* start *
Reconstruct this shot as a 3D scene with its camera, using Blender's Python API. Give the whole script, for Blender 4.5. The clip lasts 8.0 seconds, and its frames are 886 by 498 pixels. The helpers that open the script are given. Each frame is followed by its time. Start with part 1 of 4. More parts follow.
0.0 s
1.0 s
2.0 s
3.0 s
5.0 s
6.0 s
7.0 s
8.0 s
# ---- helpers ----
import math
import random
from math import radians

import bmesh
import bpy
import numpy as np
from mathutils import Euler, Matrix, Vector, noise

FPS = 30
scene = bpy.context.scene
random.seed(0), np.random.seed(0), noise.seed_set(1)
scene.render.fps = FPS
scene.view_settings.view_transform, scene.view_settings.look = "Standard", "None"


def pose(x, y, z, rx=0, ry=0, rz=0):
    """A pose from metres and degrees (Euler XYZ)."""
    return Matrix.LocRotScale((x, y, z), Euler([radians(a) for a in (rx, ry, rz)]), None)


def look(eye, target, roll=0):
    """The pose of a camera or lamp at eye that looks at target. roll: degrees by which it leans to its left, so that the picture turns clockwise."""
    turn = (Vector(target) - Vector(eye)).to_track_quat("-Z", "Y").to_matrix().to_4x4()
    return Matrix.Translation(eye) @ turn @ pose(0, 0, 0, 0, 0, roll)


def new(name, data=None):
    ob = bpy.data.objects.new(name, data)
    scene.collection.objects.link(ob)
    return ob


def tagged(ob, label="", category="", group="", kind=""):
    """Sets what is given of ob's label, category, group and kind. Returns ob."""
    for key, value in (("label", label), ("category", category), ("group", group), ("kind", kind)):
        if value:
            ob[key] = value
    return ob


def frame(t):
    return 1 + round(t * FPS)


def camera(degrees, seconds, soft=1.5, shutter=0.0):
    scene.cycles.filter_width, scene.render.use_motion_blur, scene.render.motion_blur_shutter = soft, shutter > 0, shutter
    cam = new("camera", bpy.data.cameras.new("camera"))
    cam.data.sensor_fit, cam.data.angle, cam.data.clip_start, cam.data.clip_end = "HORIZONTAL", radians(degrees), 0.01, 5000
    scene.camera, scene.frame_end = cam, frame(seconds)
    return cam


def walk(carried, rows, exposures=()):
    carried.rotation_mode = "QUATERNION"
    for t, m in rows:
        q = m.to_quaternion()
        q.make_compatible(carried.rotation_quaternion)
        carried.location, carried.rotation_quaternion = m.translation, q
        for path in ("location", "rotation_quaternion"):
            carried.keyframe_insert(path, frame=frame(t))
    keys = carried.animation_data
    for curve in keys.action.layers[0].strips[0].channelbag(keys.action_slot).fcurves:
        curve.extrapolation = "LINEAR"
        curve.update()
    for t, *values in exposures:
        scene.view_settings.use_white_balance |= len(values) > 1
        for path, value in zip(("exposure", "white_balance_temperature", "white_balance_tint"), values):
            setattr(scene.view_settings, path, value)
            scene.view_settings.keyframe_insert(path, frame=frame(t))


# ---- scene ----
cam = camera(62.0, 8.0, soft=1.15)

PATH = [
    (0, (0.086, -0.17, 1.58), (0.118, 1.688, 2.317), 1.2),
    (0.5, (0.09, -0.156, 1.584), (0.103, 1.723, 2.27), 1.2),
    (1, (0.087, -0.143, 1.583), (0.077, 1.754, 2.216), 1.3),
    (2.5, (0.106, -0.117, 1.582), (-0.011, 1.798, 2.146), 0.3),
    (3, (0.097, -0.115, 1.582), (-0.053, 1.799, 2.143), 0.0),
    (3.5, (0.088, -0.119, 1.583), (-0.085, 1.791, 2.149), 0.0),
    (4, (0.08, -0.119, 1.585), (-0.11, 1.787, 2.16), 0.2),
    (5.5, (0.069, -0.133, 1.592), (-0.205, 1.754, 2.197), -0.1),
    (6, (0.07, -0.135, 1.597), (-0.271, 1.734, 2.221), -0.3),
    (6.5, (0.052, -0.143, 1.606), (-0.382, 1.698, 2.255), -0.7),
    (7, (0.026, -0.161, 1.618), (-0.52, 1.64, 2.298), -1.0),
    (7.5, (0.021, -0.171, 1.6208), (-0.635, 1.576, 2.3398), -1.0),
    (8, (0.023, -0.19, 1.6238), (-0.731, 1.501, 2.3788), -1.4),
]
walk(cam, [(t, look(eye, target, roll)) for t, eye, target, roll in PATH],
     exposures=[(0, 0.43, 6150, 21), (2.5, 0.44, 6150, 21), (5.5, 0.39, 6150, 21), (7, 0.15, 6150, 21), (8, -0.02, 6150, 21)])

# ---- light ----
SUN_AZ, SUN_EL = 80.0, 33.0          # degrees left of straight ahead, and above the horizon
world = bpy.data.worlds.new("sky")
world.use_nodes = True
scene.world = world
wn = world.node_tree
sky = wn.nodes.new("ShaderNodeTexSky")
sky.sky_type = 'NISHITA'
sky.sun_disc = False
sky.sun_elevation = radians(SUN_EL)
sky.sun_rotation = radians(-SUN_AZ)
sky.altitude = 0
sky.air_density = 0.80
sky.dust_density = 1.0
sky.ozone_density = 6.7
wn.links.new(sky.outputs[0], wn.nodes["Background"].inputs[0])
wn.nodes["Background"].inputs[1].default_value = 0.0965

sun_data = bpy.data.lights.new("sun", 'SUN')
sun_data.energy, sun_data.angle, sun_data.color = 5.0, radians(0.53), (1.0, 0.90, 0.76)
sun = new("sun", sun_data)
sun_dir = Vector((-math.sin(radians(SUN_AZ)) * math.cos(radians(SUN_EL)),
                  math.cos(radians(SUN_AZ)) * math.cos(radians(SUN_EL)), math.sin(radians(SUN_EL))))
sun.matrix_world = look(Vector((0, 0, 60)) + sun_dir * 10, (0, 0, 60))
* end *
WHAT IS REQUIRED
From the listing above, reproduce all the lines exactly.

ANSWER TO THE TASK
Reconstruct this shot as a 3D scene with its camera, using Blender's Python API. Give the whole script, for Blender 4.5. The clip lasts 8.0 seconds, and its frames are 886 by 498 pixels. The helpers that open the script are given. Each frame is followed by its time. Start with part 1 of 4. More parts follow.
0.0 s
1.0 s
2.0 s
3.0 s
5.0 s
6.0 s
7.0 s
8.0 s
# ---- helpers ----
import math
import random
from math import radians

import bmesh
import bpy
import numpy as np
from mathutils import Euler, Matrix, Vector, noise

FPS = 30
scene = bpy.context.scene
random.seed(0), np.random.seed(0), noise.seed_set(1)
scene.render.fps = FPS
scene.view_settings.view_transform, scene.view_settings.look = "Standard", "None"


def pose(x, y, z, rx=0, ry=0, rz=0):
    """A pose from metres and degrees (Euler XYZ)."""
    return Matrix.LocRotScale((x, y, z), Euler([radians(a) for a in (rx, ry, rz)]), None)


def look(eye, target, roll=0):
    """The pose of a camera or lamp at eye that looks at target. roll: degrees by which it leans to its left, so that the picture turns clockwise."""
    turn = (Vector(target) - Vector(eye)).to_track_quat("-Z", "Y").to_matrix().to_4x4()
    return Matrix.Translation(eye) @ turn @ pose(0, 0, 0, 0, 0, roll)


def new(name, data=None):
    ob = bpy.data.objects.new(name, data)
    scene.collection.objects.link(ob)
    return ob


def tagged(ob, label="", category="", group="", kind=""):
    """Sets what is given of ob's label, category, group and kind. Returns ob."""
    for key, value in (("label", label), ("category", category), ("group", group), ("kind", kind)):
        if value:
            ob[key] = value
    return ob


def frame(t):
    return 1 + round(t * FPS)


def camera(degrees, seconds, soft=1.5, shutter=0.0):
    scene.cycles.filter_width, scene.render.use_motion_blur, scene.render.motion_blur_shutter = soft, shutter > 0, shutter
    cam = new("camera", bpy.data.cameras.new("camera"))
    cam.data.sensor_fit, cam.data.angle, cam.data.clip_start, cam.data.clip_end = "HORIZONTAL", radians(degrees), 0.01, 5000
    scene.camera, scene.frame_end = cam, frame(seconds)
    return cam


def walk(carried, rows, exposures=()):
    carried.rotation_mode = "QUATERNION"
    for t, m in rows:
        q = m.to_quaternion()
        q.make_compatible(carried.rotation_quaternion)
        carried.location, carried.rotation_quaternion = m.translation, q
        for path in ("location", "rotation_quaternion"):
            carried.keyframe_insert(path, frame=frame(t))
    keys = carried.animation_data
    for curve in keys.action.layers[0].strips[0].channelbag(keys.action_slot).fcurves:
        curve.extrapolation = "LINEAR"
        curve.update()
    for t, *values in exposures:
        scene.view_settings.use_white_balance |= len(values) > 1
        for path, value in zip(("exposure", "white_balance_temperature", "white_balance_tint"), values):
            setattr(scene.view_settings, path, value)
            scene.view_settings.keyframe_insert(path, frame=frame(t))


# ---- scene ----
cam = camera(62.0, 8.0, soft=1.15)

PATH = [
    (0, (0.086, -0.17, 1.58), (0.118, 1.688, 2.317), 1.2),
    (0.5, (0.09, -0.156, 1.584), (0.103, 1.723, 2.27), 1.2),
    (1, (0.087, -0.143, 1.583), (0.077, 1.754, 2.216), 1.3),
    (2.5, (0.106, -0.117, 1.582), (-0.011, 1.798, 2.146), 0.3),
    (3, (0.097, -0.115, 1.582), (-0.053, 1.799, 2.143), 0.0),
    (3.5, (0.088, -0.119, 1.583), (-0.085, 1.791, 2.149), 0.0),
    (4, (0.08, -0.119, 1.585), (-0.11, 1.787, 2.16), 0.2),
    (5.5, (0.069, -0.133, 1.592), (-0.205, 1.754, 2.197), -0.1),
    (6, (0.07, -0.135, 1.597), (-0.271, 1.734, 2.221), -0.3),
    (6.5, (0.052, -0.143, 1.606), (-0.382, 1.698, 2.255), -0.7),
    (7, (0.026, -0.161, 1.618), (-0.52, 1.64, 2.298), -1.0),
    (7.5, (0.021, -0.171, 1.6208), (-0.635, 1.576, 2.3398), -1.0),
    (8, (0.023, -0.19, 1.6238), (-0.731, 1.501, 2.3788), -1.4),
]
walk(cam, [(t, look(eye, target, roll)) for t, eye, target, roll in PATH],
     exposures=[(0, 0.43, 6150, 21), (2.5, 0.44, 6150, 21), (5.5, 0.39, 6150, 21), (7, 0.15, 6150, 21), (8, -0.02, 6150, 21)])

# ---- light ----
SUN_AZ, SUN_EL = 80.0, 33.0          # degrees left of straight ahead, and above the horizon
world = bpy.data.worlds.new("sky")
world.use_nodes = True
scene.world = world
wn = world.node_tree
sky = wn.nodes.new("ShaderNodeTexSky")
sky.sky_type = 'NISHITA'
sky.sun_disc = False
sky.sun_elevation = radians(SUN_EL)
sky.sun_rotation = radians(-SUN_AZ)
sky.altitude = 0
sky.air_density = 0.80
sky.dust_density = 1.0
sky.ozone_density = 6.7
wn.links.new(sky.outputs[0], wn.nodes["Background"].inputs[0])
wn.nodes["Background"].inputs[1].default_value = 0.0965

sun_data = bpy.data.lights.new("sun", 'SUN')
sun_data.energy, sun_data.angle, sun_data.color = 5.0, radians(0.53), (1.0, 0.90, 0.76)
sun = new("sun", sun_data)
sun_dir = Vector((-math.sin(radians(SUN_AZ)) * math.cos(radians(SUN_EL)),
                  math.cos(radians(SUN_AZ)) * math.cos(radians(SUN_EL)), math.sin(radians(SUN_EL))))
sun.matrix_world = look(Vector((0, 0, 60)) + sun_dir * 10, (0, 0, 60))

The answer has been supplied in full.